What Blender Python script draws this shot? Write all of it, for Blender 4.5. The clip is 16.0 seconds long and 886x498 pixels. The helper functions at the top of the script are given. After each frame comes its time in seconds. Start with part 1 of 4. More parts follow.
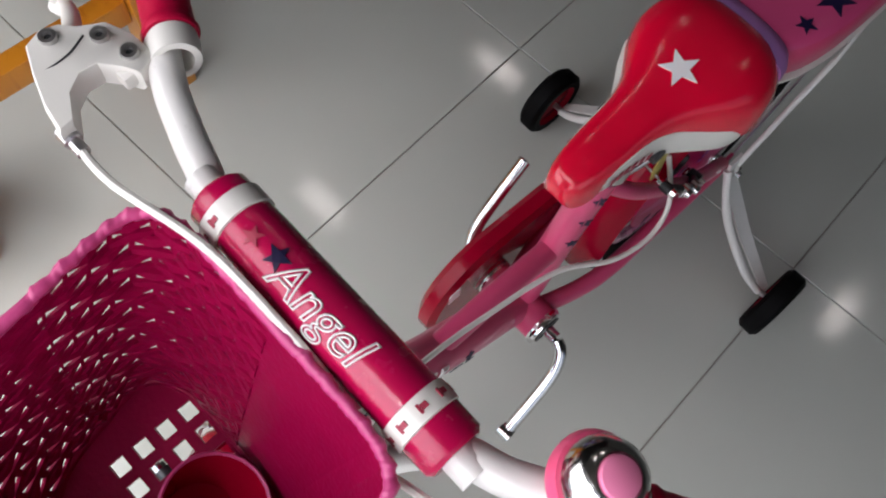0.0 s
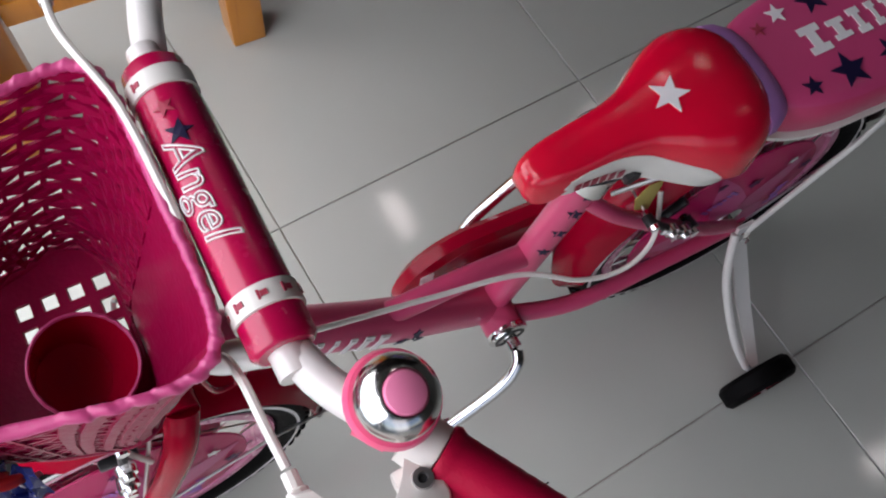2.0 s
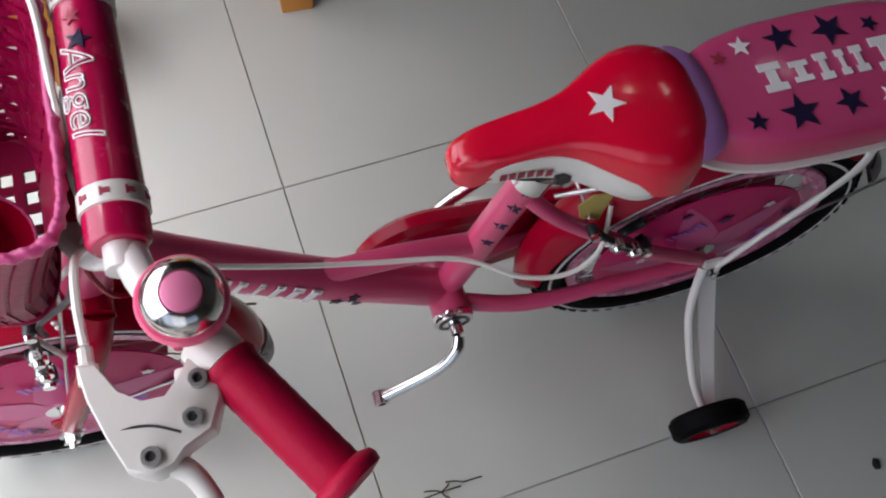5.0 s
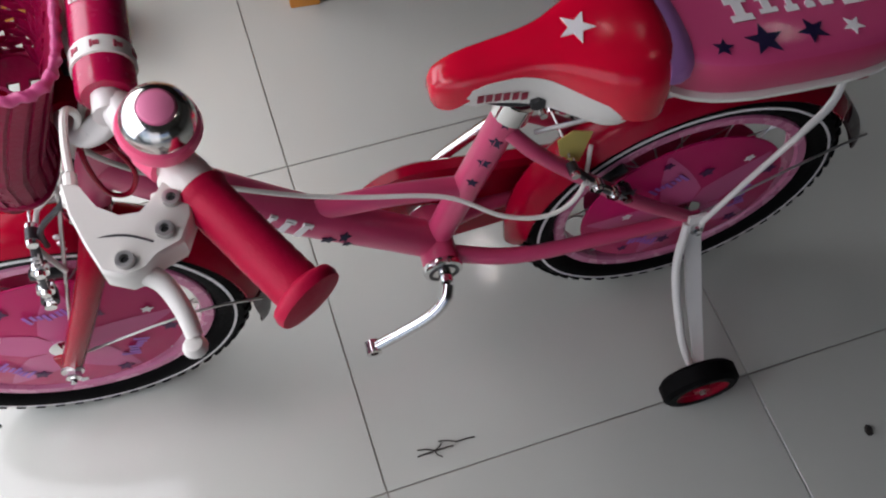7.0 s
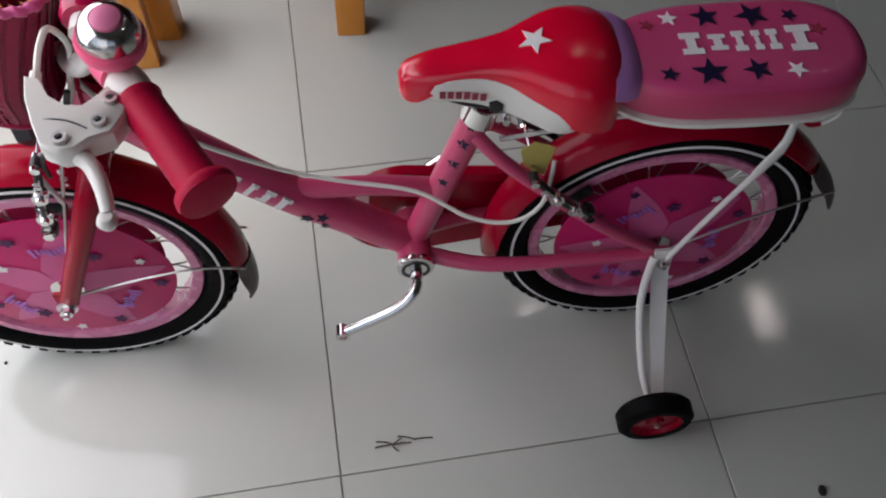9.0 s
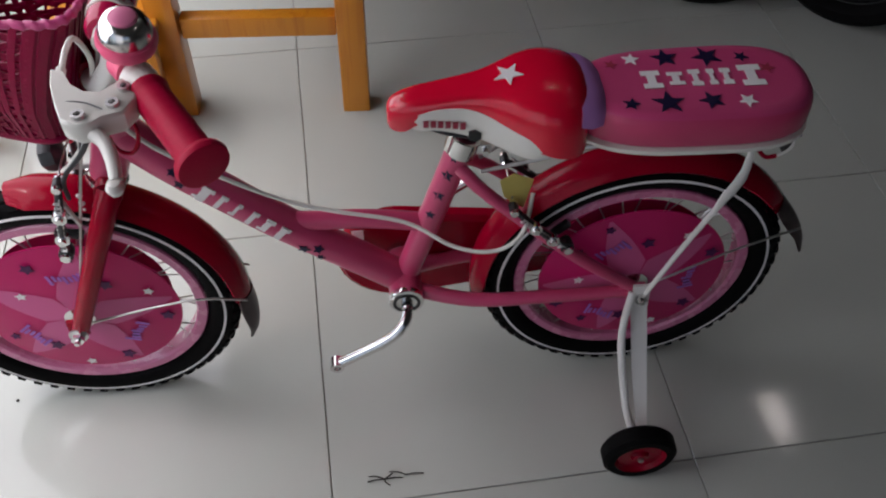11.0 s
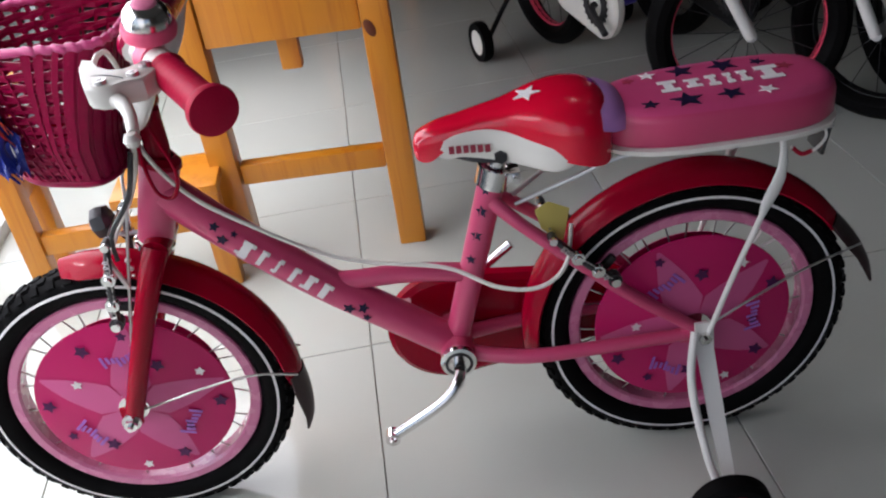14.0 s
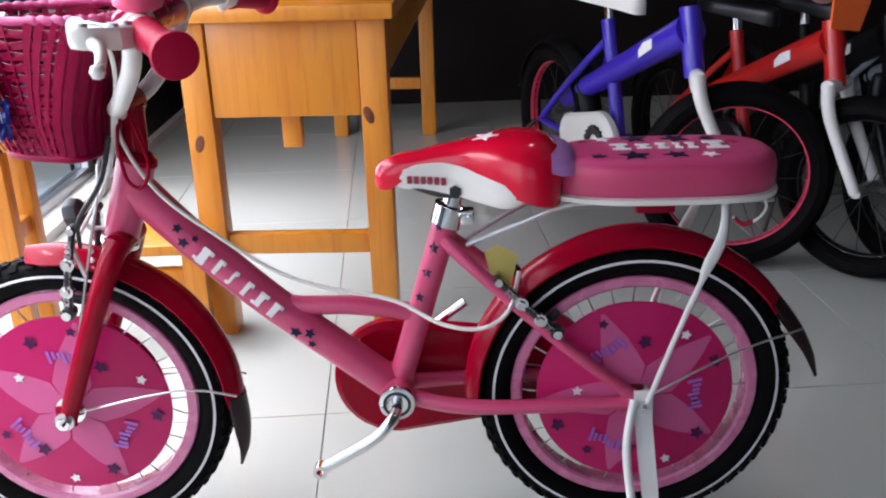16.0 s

________________

■ **AIM OF THE EXERCISE**: Copy out all the data without changing anything, and drop the pictures.

■ **RESULT FOR THIS EXERCISE**:
What Blender Python script draws this shot? Write all of it, for Blender 4.5. The clip is 16.0 seconds long and 886x498 pixels. The helper functions at the top of the script are given. After each frame comes its time in seconds. Start with part 1 of 4. More parts follow.
0.0 s
2.0 s
5.0 s
7.0 s
9.0 s
11.0 s
14.0 s
16.0 s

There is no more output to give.